Alhasil, Blood Red Sky yang sedikit dragging, harus lihai mencari jalan keluar menamatkan cerita.
Meski jujur buat saya, sangat tidak suka endingnya, terlalu menggampangkan.
Tapi sebagai film, maka Blood Red Sky cukup punya andil untuk menyuguhkan tontonan menghibur yang tidak kebanyakan menghayal dalam urusan plot.
baca juga dong disini : Gunpowder Milkshake aksi ‘sisterhood’ tanpa latar belakang jelas
Peter cukup berjasa untuk memberikan kehidupan dan penafsiran secara visual bagaimana para manusia di dalam pesawat telah mengantarkan nyawanya di dalam pesawat di atas ketinggian puluhan ribu kaki.
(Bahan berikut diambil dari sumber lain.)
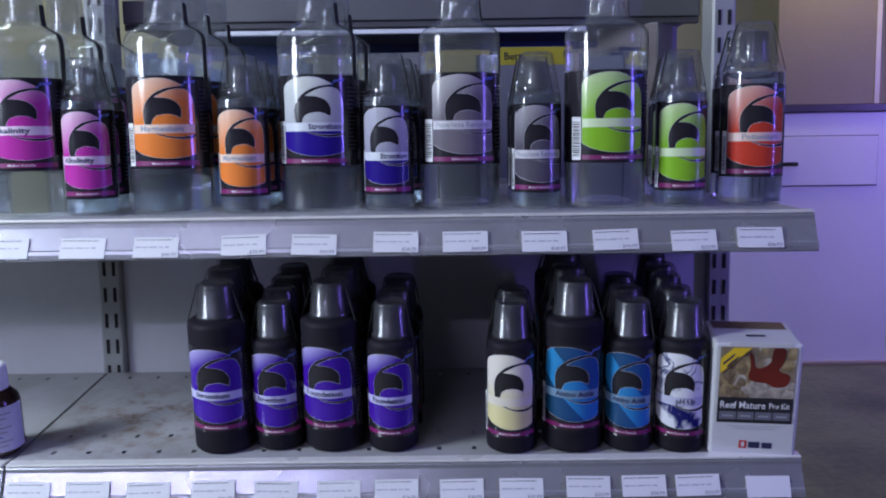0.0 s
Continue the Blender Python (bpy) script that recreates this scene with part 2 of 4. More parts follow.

Dan secara disadari, ini bukan film tentang kecelakaan pesawat, tapi – pada akhirnya – secara miris disadari ; bagaimana para penumpang dan teroris hanya mengantarkan nyawanya karena Nadja, kecuali Elias dan Farid ( Kais Setti ).
Oh iya, Farid sebenarnya bisa di berdayakan lebih dalam lagi atas perannya dalam film, sayangnya sosok Farid hanya sebagai terlihat manusia biasa-biasa saja yang punya kenyamanan beradaptasi dengan Elias, tanpa berperan penting untuk memperkuat pondasi cerita.
Tapi mungkin juga, karena Blood Red Sky terlalu banyak pemain yang harus andil dalam tragedi di atas langit biru, maka pada akhirnya kita hanya asik bermain spekulasi dan melihat atraksi kucing-kucingan Nadja dengan para teroris di kabin.